Yoko

ブレードランナー 2049のYokoのレビュー・感想・評価

ブレードランナー 2049(2017年製作の映画)
4.3
 2049年、カリフォルニア。
見た目は人間と相違ない人造人間「レプリカント」を駆除すべく動くブレードランナーの”K”。
いつものように標的を抹殺すべくレプリカントが住んでいると思われる農場へ向かう…。


 前作『ブレードランナー』については1992年のディレクターズ・カット版(最終版)のみ視聴。
和とデジタルが融合した奇妙な未来をリアルタイムで体験出来なかった私にとっては、続編『2049』をどう受け止めればよいか迷いながらの鑑賞になった。

 今作は前作よりも静謐でシリアスに仕上がっているように思える。
雨、雲、闇、暖色を基調とした照明、特に陰影の使い方については今年観てきた映画の中でも一番上品だったかもしれない。
『ボーダーライン』、『メッセージ』でも披露したヴィルヌーヴ監督お得意(と言っていいはず)の空撮も2049年という近未来の世界を静謐ながらも迫力満載で演出。
ネオンで彩られた街の描写についても前作をリスペクトしつつもふざけすぎずに、今作のシリアス路線を壊さない程度に収めていた。
 さらにヴィルヌーヴ作品として位置づけて観ると、主人公であるKの扱いは『ボーダーライン』の主人公と少し似ていたように思える。
『ボーダー…』のケイトよりもKの方が主人公感は十分に強いが、全編を通して彼の行動を思い返してみると、”ある人物”を主人公として際立たせる働きが強いように「思える」。
「本作の主人公は一体誰なのであろうか?」という点について、私自身も「思える」程度の半端な断定意見しか言えないようになっており、誰なのかは観客に想像に委ねることで確定路線を敷かない作りになっているのが今作のミソであろう。

 とかく、物語については前作よりも深い境地に到達していたのではなかろうか。
「SFアクション」というジャンルを当てはめることはきわめて難しいほどドラマが豊かだった。
 登場人物が発する言葉に謎を示しつつも親切な説明をしていない(意図的であろうが)ために、一見すると展開が分かりづらく結末を目の当たりにして豆鉄砲を食らってしまう人も少なくないと思う。
あわよくば駄作のレッテルを貼られてもおかしくないだろうし、そういう評価のされ方も一理ある。
163分という長尺の作品でありながら詳らかにしないゆえに、万人受けはしにくいかもしれない。
 しかしながら、本筋のK、デッカードの物語自体は非常に分かりやすく、本筋に絡むエッセンスがやや詩的で難解な言葉で構成されているというだけなので要点を押さえておけば戸惑うこともない。
この辺りのエッセンスをいかに読み解くのかという鑑賞後の楽しみはこれからどんどんどんどん膨らんでいくだろうと思うとたまらない。
 
 キャストについては、R・ゴズリングよりも、またH・フォードよりも好演していたシルヴィア・フークスが今作のMVPだった。
ある意味なんでも屋さんである”ラヴ”の役柄に恵まれていたこともあるがとにかく彼女に惚れ惚れ。
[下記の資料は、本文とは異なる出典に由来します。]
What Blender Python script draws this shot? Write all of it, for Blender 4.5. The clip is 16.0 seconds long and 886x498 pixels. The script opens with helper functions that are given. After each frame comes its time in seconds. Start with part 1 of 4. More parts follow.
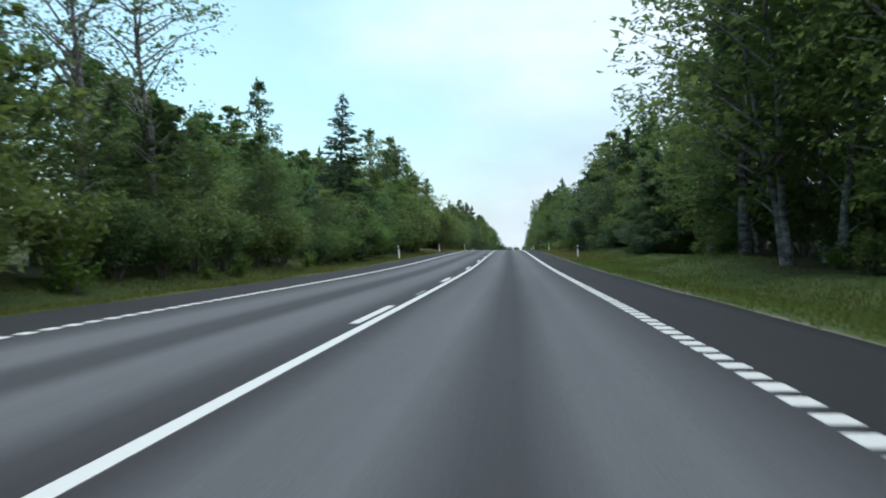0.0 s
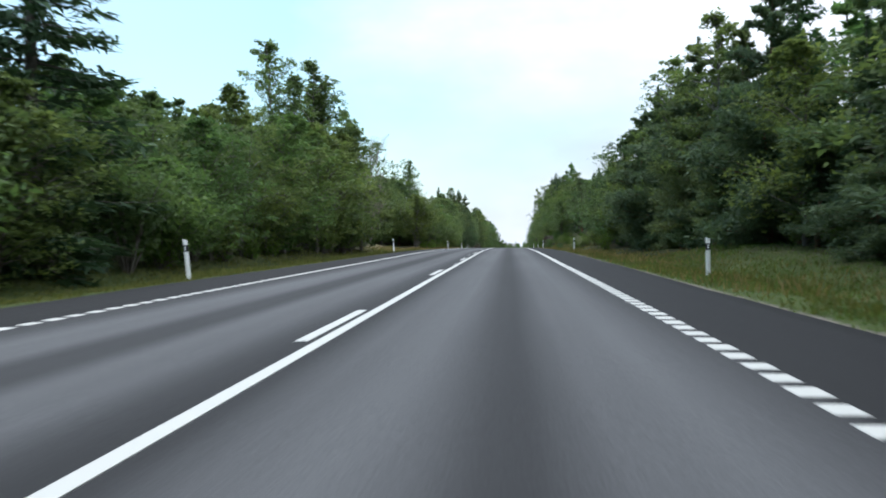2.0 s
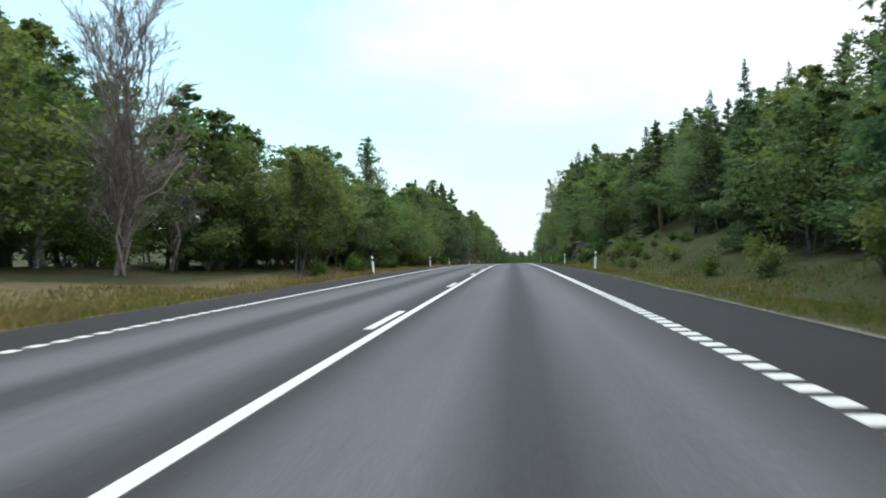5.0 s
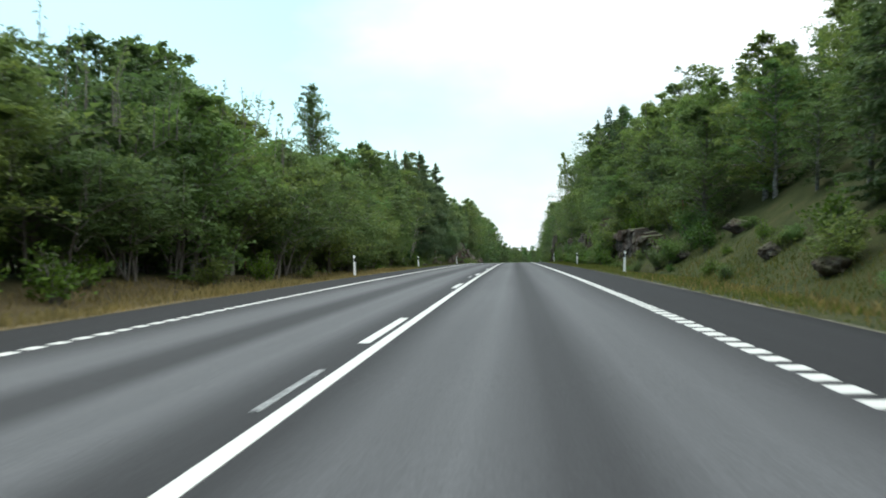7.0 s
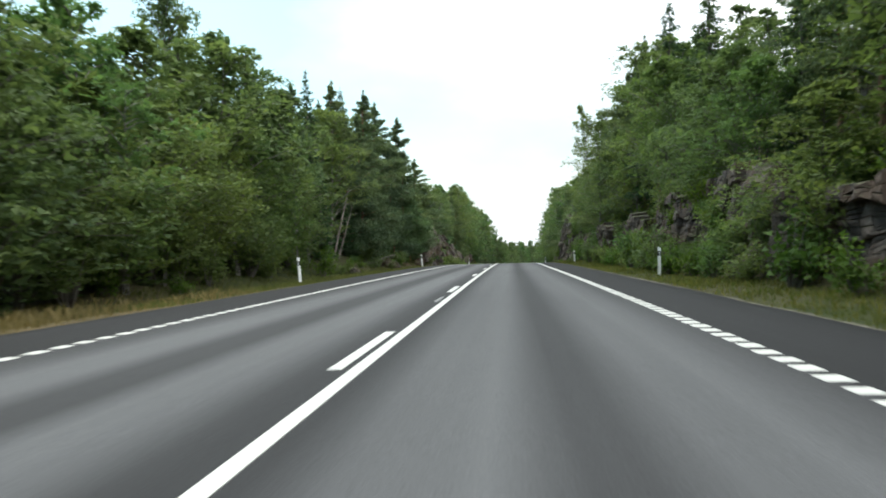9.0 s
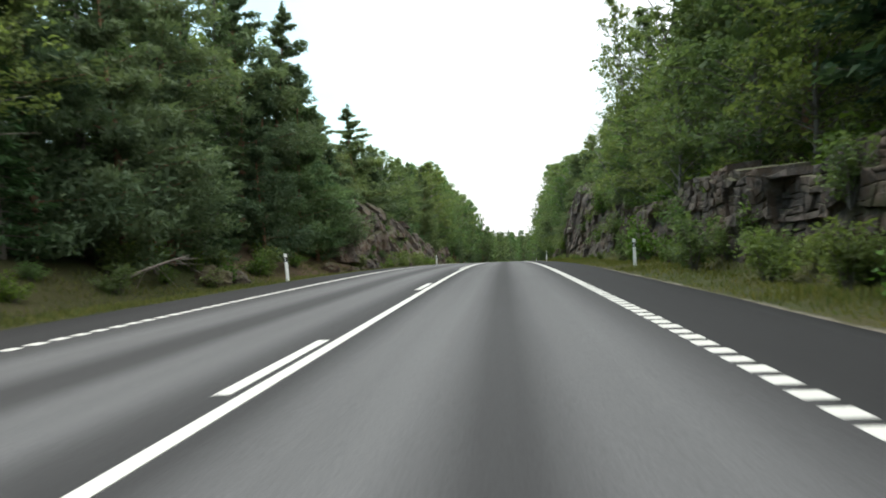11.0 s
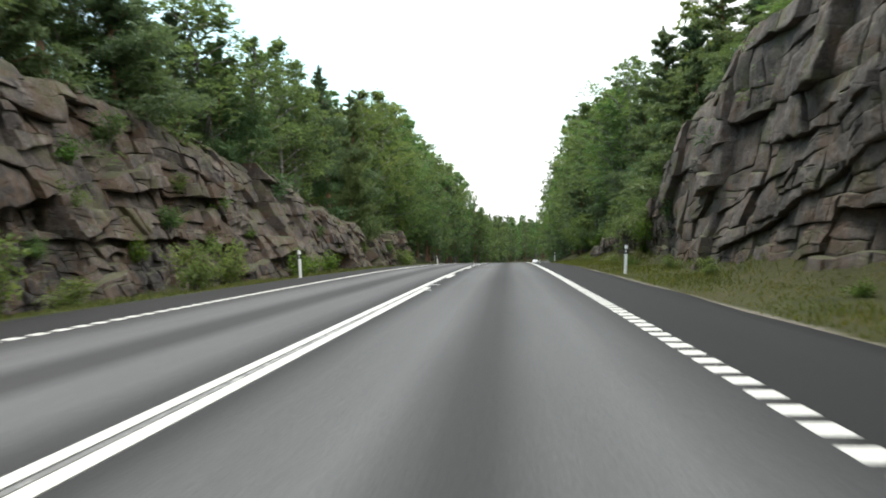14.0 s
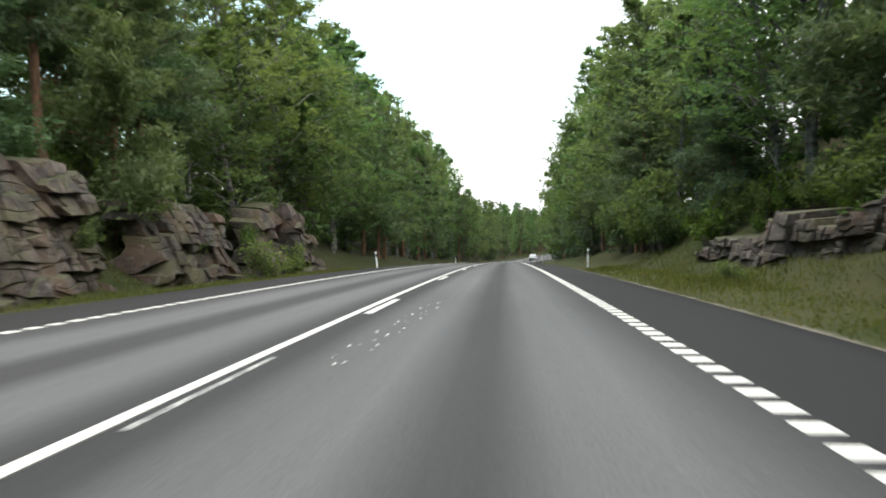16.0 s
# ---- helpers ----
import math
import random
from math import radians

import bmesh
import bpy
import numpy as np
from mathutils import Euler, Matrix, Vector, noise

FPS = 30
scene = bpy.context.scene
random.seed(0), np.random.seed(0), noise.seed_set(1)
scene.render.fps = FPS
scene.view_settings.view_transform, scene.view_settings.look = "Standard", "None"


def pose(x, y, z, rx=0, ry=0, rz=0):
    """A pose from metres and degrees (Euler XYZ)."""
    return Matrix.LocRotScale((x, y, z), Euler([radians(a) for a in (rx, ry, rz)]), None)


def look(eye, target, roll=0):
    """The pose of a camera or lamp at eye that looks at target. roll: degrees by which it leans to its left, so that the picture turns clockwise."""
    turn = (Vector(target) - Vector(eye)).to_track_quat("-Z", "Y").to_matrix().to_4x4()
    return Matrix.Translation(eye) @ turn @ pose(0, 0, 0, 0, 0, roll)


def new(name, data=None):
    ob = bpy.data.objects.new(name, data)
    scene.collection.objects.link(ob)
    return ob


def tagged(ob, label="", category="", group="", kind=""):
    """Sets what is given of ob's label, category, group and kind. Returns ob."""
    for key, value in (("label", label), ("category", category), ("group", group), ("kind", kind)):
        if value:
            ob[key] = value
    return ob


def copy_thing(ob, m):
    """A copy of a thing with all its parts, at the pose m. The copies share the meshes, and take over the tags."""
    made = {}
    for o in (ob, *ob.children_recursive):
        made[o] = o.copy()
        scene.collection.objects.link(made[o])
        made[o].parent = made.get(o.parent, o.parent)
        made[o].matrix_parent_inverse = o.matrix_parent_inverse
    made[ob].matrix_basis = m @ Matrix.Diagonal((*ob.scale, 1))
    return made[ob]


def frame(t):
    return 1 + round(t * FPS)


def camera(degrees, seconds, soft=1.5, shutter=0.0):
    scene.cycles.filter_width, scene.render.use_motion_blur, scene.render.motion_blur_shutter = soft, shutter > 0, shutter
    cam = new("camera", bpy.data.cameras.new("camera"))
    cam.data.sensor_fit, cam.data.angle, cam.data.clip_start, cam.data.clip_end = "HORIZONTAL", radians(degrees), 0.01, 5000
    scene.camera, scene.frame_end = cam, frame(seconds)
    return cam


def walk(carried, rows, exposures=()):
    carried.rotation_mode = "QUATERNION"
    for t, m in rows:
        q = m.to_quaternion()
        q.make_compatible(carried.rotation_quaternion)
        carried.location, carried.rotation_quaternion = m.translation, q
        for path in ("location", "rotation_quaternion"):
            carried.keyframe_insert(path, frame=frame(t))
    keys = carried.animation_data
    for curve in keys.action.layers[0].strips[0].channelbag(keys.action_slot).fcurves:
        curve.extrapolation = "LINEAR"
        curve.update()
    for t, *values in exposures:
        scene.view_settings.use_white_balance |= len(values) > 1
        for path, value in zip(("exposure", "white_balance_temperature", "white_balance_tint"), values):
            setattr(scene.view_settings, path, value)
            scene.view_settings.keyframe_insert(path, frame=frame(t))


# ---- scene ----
cam = camera(63.5, 16.0, soft=1.9, shutter=0.18)
# seconds, x, y, z, yaw, pitch, roll
ROWS = [
    (0, 1.925, 7.512, 1.008, 5.833, -0.207, 0.371),
    (0.5, 1.911, 17.148, 0.992, 5.595, -0.262, 0.756),
    (1, 1.852, 26.774, 0.961, 5.466, -0.301, 0.300),
    (1.5, 1.758, 36.350, 0.947, 5.650, -0.260, 0.547),
    (2, 1.593, 46.033, 0.980, 5.843, -0.505, 0.375),
    (2.5, 1.566, 55.664, 1.053, 5.881, -0.084, 0.704),
    (3, 1.471, 65.290, 1.138, 5.600, -0.057, 0.712),
    (3.5, 1.424, 74.921, 1.212, 5.807, 0.044, 1.521),
    (4, 1.153, 84.607, 1.293, 5.979, 0.200, 1.318),
    (4.8, 0.928, 99.694, 1.380, 6.036, 0.242, 1.371),
    (5.6, 0.671, 114.824, 1.370, 6.204, 0.174, 1.450),
    (6.5, 0.347, 131.668, 1.301, 6.212, 0.081, 0.996),
    (7, 0.255, 141.057, 1.253, 6.155, -0.175, 1.139),
    (7.5, 0.117, 150.450, 1.194, 6.091, -0.265, 0.927),
    (8, -0.091, 159.910, 1.115, 6.092, -0.371, 0.670),
    (8.5, -0.206, 169.311, 1.014, 6.053, -0.462, 0.656),
    (9, -0.225, 178.714, 0.894, 5.839, -0.526, 1.480),
    (9.5, -0.182, 187.987, 0.765, 5.472, -0.613, 1.952),
    (10, -0.046, 197.299, 0.632, 5.034, -0.737, 2.175),
    (10.8, -0.076, 212.179, 0.401, 5.018, -1.127, 2.310),
    (11.6, -0.020, 226.947, 0.144, 4.882, -1.365, 2.298),
    (12.5, -0.017, 243.564, -0.181, 4.959, -1.846, 1.901),
    (13, -0.025, 252.785, -0.422, 5.093, -1.866, 2.091),
    (13.5, -0.055, 261.903, -0.715, 5.077, -1.966, 1.599),
    (14, -0.020, 271.081, -1.047, 4.920, -2.243, 1.232),
    (14.5, 0.027, 280.254, -1.392, 4.702, -2.407, 1.487),
    (15, 0.055, 289.607, -1.749, 4.460, -2.611, 1.459),
    (15.5, 0.107, 299.080, -2.127, 4.390, -2.849, 0.940),
    (16, 0.125, 308.642, -2.543, 4.331, -2.963, 0.655),
]
EXPOSURES = [(0.0, 0.57, 5650, 7), (2.5, 0.76, 5850, 11), (4.2, 0.78, 5950, 10), (7.0, 0.87, 6150, 4), (10.0, 1.06, 6450, 7), (12.0, 1.14, 6600, 8), (16.0, 1.32, 6600, 9)]
walk(cam, [(t, pose(x, y, z, 90 + pitch, roll, yaw)) for t, x, y, z, yaw, pitch, roll in ROWS], EXPOSURES)

# ---- world and sun ----
SUN_EL, SUN_AZ = 58.0, -38.0   # degrees: height, and turn from straight ahead to the right (minus: left)
world = bpy.data.worlds.new("sky")
scene.world = world
world.use_nodes = True
wt = world.node_tree
wt.nodes.clear()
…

最高。

 ドンパチアクションを期待していると片透かしする今作ではあるが、彼らの生きざまを描いた今作の物語は深層の域に達していた。
勿論アクションもありながらこれをやってのけたヴィルヌーヴ、続編を作るうえでプレッシャーもあったろうにここまでやるとはすごすぎます!
ズシーーンと心を揺り動かす作品の作り手として、この人はもはや外せないことを確信しました。